Give the number of lines in the data that hold the string "degrees". Nothing else is needed.

## Source material
* * * * *

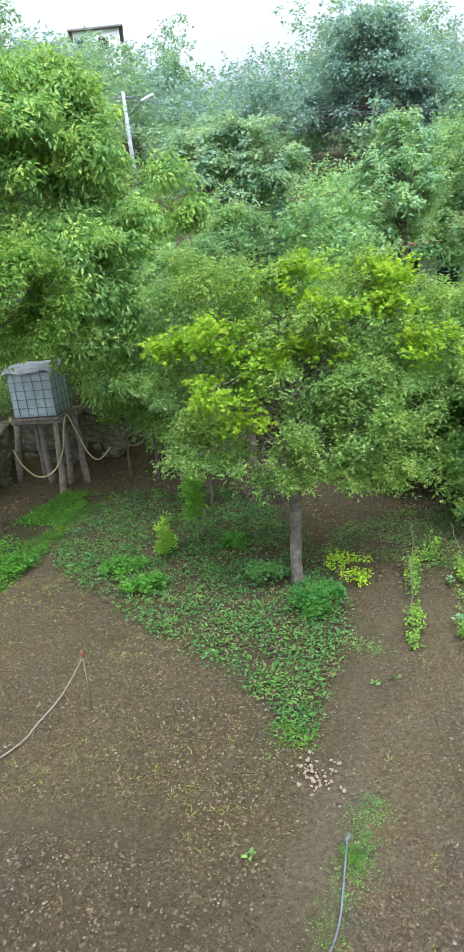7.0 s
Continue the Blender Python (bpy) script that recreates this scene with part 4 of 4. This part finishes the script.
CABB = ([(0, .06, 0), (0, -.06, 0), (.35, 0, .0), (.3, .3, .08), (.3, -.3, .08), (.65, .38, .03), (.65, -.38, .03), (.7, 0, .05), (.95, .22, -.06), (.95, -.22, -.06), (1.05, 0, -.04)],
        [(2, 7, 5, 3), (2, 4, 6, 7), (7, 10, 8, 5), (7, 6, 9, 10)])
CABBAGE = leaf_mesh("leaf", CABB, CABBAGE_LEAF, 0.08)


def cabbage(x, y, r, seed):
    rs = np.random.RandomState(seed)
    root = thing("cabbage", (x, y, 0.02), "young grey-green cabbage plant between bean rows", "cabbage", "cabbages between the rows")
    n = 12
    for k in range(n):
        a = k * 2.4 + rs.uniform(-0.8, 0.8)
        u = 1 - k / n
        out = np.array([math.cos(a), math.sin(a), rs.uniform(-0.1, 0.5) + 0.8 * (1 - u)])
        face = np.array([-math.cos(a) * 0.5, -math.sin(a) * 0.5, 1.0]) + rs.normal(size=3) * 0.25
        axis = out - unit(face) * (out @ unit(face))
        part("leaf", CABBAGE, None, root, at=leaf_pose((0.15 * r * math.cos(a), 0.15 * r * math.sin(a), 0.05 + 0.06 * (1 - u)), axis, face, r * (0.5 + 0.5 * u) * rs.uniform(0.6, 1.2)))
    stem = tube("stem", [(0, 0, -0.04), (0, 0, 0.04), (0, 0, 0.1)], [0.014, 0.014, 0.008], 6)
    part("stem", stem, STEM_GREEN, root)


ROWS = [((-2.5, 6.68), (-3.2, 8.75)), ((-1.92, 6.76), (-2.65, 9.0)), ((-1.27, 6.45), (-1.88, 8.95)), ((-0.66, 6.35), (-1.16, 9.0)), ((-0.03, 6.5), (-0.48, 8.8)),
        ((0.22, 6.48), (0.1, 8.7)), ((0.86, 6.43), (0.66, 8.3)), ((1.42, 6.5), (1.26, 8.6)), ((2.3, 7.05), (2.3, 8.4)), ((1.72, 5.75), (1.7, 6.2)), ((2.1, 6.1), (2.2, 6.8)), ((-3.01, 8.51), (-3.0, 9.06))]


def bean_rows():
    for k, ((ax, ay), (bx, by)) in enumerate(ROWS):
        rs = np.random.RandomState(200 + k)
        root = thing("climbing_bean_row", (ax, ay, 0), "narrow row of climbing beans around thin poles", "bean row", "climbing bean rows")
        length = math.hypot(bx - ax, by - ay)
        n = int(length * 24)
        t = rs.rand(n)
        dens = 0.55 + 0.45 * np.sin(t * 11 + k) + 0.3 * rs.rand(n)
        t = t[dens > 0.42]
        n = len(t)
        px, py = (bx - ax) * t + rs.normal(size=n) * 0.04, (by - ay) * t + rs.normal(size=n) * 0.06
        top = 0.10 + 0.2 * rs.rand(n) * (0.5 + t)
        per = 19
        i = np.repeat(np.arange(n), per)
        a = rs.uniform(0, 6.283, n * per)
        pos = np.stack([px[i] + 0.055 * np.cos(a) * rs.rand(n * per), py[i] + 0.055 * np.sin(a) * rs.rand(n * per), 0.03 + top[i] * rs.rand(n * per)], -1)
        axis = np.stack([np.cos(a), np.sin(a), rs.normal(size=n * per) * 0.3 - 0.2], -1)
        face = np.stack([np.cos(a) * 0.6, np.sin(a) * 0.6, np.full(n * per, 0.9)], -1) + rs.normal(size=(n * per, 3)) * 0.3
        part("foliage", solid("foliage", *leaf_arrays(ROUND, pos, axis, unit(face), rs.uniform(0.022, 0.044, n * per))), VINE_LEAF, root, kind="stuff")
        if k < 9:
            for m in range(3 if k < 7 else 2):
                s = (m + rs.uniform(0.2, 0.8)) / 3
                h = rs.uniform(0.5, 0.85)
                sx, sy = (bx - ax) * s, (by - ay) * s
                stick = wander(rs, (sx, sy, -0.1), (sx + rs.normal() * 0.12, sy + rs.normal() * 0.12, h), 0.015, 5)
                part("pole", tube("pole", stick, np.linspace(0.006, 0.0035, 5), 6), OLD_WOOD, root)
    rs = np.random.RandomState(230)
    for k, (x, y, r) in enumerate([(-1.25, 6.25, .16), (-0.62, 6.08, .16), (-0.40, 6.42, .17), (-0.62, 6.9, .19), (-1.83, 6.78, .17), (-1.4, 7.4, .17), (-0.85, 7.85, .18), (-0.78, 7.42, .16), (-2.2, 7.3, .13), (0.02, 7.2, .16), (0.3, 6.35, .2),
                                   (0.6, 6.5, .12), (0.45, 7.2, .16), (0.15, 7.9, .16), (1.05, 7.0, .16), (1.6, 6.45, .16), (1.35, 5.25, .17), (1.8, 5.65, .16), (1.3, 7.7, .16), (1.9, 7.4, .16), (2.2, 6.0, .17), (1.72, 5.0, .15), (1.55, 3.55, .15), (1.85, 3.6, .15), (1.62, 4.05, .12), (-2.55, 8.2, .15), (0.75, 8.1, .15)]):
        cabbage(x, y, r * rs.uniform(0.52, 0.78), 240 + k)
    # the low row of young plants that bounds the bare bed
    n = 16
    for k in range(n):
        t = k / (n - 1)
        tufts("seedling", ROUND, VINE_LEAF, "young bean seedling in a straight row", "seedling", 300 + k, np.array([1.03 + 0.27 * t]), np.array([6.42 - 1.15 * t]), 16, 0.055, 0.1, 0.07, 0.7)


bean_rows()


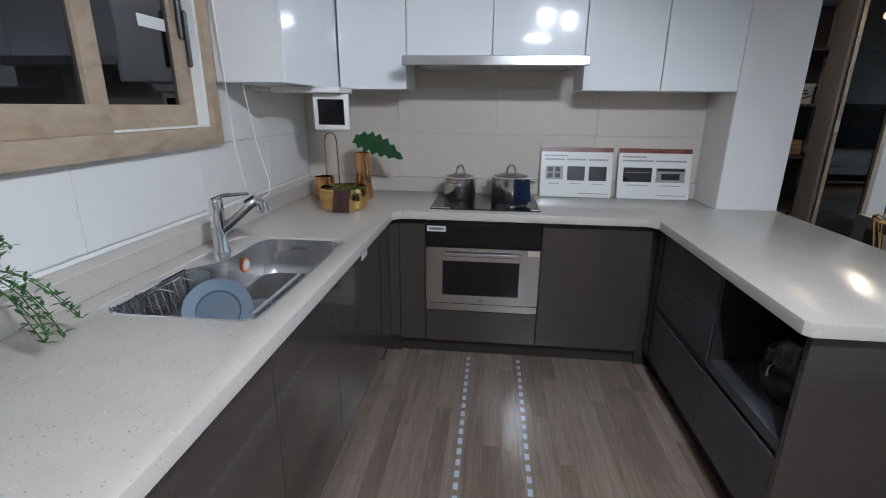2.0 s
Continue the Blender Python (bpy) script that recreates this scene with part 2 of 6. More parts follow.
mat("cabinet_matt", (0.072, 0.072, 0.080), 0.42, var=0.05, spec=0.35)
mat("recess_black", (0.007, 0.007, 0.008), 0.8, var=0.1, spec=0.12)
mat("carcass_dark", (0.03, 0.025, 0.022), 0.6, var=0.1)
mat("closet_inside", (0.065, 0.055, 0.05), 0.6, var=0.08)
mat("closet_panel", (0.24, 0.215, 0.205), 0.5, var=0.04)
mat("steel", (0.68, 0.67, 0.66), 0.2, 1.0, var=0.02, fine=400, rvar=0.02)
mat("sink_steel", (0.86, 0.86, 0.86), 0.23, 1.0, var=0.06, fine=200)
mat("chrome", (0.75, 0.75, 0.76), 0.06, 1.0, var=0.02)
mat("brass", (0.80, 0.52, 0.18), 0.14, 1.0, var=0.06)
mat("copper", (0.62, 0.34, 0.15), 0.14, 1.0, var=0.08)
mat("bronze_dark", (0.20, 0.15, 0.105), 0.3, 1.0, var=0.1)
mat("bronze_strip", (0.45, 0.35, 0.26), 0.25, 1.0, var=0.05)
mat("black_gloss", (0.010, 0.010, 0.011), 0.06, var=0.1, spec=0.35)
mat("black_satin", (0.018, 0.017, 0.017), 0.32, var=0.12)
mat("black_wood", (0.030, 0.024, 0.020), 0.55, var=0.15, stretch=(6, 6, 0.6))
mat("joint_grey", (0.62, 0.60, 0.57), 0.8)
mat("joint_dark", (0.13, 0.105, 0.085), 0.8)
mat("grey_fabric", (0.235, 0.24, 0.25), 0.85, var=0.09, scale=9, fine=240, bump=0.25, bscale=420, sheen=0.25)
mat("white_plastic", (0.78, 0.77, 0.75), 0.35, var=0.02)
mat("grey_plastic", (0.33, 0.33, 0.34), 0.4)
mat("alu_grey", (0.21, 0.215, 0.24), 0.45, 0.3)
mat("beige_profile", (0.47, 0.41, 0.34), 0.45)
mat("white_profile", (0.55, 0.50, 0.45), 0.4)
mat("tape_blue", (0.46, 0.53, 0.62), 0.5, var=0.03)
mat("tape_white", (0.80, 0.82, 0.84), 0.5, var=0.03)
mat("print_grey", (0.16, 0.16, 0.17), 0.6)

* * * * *

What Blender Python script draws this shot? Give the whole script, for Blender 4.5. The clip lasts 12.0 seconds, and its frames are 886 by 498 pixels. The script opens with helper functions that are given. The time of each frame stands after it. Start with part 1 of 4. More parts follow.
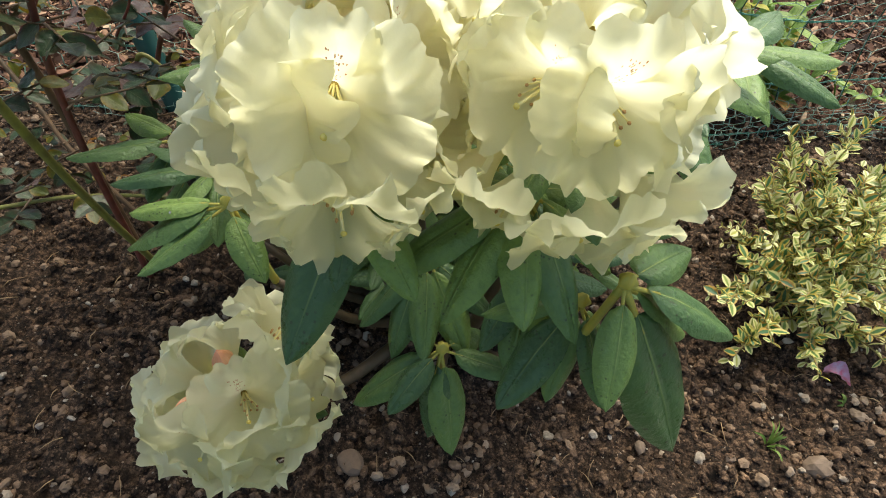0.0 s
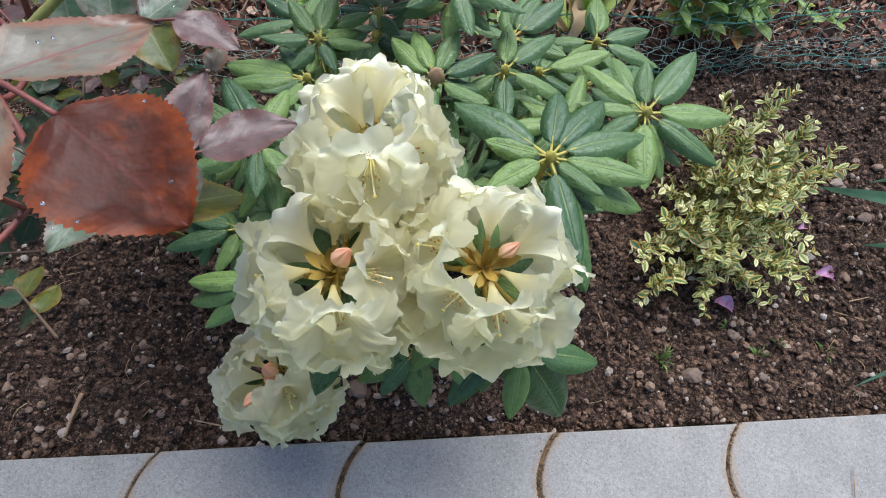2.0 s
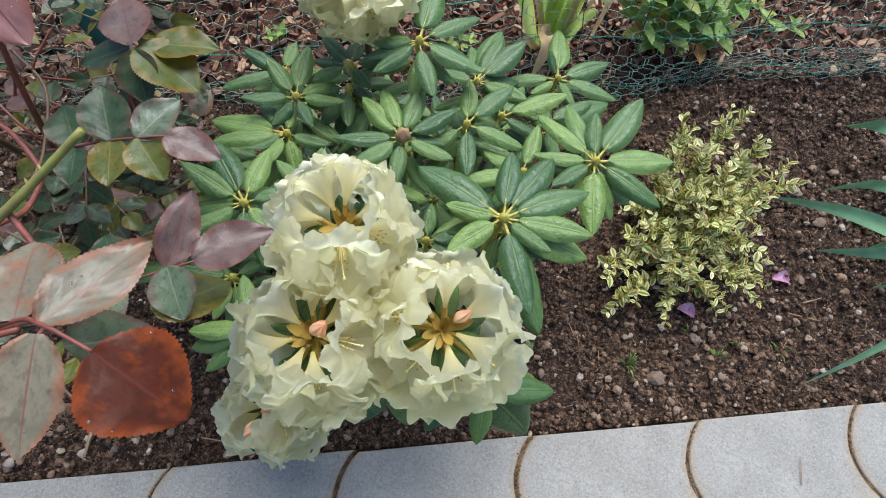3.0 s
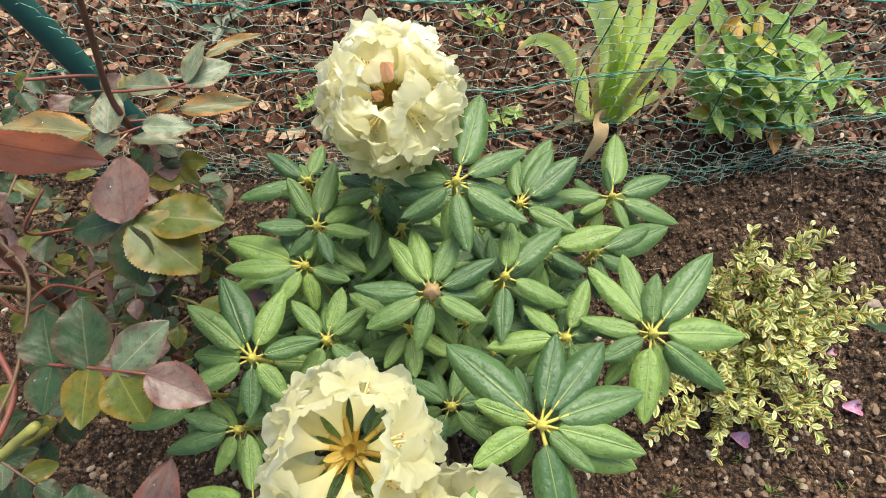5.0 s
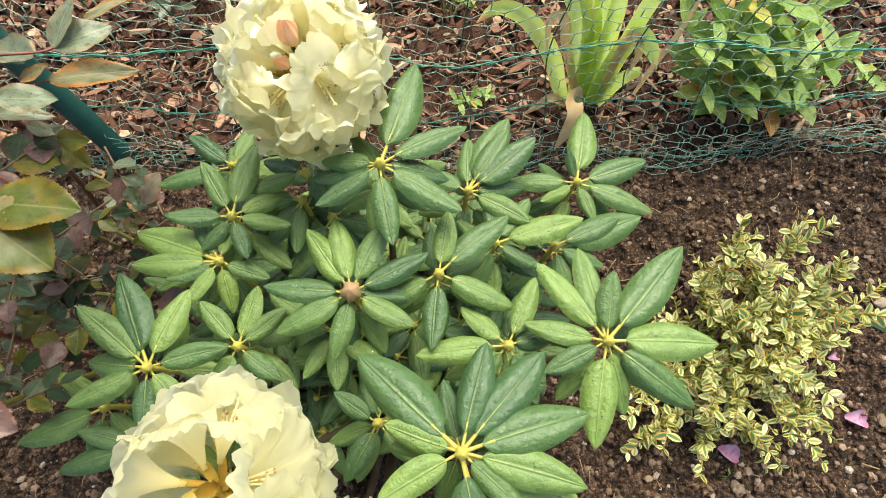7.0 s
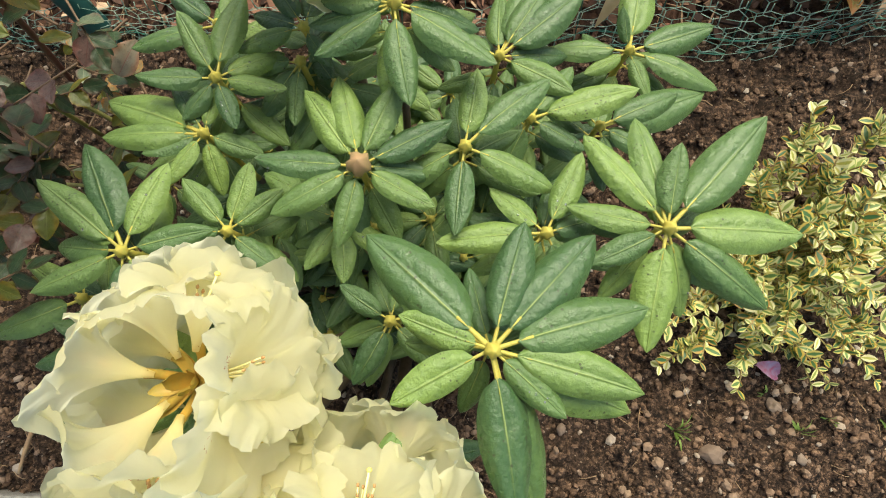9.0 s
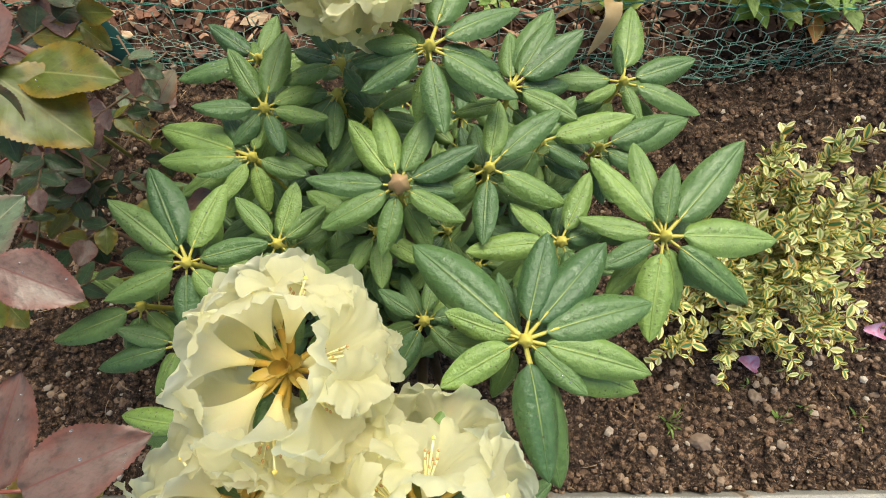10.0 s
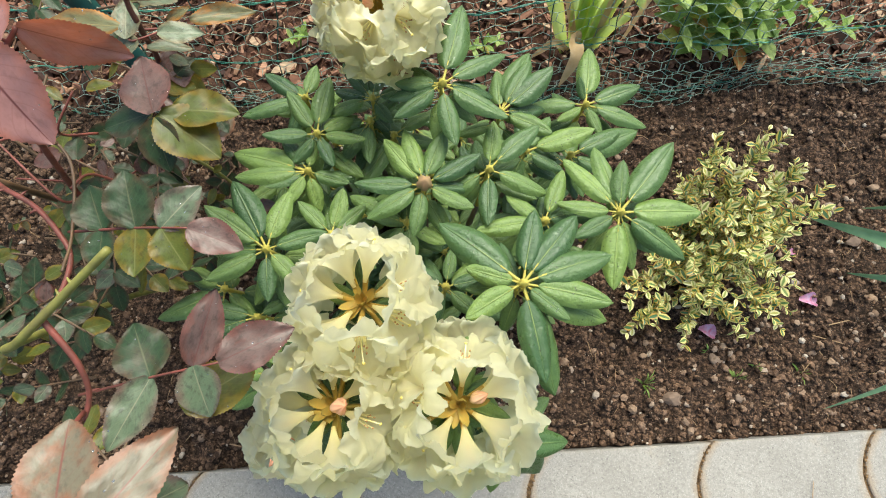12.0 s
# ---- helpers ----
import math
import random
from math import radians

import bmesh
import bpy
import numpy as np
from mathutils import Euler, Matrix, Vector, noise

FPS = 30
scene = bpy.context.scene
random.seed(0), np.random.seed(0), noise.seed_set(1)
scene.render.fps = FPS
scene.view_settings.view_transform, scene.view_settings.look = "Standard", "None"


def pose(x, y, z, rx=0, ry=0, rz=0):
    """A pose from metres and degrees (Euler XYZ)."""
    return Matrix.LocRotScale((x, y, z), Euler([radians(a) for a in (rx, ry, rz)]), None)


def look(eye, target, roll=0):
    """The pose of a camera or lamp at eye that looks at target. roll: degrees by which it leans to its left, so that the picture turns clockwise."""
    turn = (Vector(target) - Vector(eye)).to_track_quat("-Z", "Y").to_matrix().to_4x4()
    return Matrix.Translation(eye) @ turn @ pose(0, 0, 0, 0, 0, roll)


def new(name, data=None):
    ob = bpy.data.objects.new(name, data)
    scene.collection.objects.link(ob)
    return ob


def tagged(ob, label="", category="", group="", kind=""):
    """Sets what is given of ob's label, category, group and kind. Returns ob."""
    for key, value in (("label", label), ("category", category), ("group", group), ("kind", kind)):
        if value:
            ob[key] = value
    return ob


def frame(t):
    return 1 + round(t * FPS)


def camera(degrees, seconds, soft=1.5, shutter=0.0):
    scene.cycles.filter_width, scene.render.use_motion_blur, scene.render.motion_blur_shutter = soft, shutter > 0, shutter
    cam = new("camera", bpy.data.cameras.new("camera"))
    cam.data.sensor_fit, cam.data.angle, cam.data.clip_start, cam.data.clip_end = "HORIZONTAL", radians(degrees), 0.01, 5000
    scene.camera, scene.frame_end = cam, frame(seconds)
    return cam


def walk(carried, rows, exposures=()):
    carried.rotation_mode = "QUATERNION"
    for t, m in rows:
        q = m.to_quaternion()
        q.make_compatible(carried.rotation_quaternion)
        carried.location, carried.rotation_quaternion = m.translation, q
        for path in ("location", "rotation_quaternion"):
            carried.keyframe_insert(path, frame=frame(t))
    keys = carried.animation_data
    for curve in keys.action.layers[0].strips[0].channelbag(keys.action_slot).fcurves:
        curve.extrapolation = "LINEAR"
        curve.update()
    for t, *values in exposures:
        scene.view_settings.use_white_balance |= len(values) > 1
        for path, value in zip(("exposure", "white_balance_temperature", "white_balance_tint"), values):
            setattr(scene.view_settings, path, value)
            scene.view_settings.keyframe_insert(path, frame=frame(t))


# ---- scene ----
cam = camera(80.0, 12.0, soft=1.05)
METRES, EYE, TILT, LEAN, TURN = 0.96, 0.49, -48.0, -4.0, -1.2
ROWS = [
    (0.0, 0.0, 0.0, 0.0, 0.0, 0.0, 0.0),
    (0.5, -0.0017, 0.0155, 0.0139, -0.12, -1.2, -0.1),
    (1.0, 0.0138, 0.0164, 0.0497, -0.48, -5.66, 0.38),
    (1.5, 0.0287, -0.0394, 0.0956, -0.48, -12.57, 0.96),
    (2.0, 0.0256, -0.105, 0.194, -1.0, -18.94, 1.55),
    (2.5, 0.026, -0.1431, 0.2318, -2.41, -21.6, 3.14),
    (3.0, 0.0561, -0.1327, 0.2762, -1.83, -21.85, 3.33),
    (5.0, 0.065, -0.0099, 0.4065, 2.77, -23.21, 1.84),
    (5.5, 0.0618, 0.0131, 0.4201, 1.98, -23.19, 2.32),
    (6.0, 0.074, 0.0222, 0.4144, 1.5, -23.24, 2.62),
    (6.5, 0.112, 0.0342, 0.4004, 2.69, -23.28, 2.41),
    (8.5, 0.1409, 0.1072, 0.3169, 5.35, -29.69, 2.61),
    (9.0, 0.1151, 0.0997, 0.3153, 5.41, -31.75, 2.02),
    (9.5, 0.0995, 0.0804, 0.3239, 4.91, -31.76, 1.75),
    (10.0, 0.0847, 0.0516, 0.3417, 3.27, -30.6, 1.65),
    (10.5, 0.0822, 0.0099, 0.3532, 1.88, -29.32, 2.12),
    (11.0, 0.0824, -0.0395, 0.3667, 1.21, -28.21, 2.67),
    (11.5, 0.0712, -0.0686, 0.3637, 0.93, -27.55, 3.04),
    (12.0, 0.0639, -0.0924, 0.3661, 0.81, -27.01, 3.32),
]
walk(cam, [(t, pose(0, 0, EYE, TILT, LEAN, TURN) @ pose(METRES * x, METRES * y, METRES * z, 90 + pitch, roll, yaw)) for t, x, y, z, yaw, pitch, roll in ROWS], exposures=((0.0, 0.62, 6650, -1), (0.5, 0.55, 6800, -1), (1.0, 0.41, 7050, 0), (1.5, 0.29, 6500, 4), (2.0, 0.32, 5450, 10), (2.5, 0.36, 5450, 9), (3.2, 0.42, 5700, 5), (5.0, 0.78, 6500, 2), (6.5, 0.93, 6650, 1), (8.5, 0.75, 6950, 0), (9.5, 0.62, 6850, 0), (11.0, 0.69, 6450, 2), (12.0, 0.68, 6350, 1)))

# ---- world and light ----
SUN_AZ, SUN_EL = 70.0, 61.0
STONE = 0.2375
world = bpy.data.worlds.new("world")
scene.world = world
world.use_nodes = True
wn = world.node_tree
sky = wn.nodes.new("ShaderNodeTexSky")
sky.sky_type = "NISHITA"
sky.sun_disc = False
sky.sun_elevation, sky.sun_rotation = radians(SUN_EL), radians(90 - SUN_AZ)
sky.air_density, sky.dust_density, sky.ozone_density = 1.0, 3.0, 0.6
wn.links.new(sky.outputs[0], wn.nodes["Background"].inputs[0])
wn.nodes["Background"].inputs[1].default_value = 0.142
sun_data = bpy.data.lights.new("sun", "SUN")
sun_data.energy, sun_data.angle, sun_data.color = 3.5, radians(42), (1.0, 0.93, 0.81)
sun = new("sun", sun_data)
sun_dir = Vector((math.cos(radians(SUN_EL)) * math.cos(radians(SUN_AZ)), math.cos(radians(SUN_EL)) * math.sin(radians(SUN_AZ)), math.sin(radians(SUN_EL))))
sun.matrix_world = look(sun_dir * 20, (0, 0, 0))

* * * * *

## Exercise output
4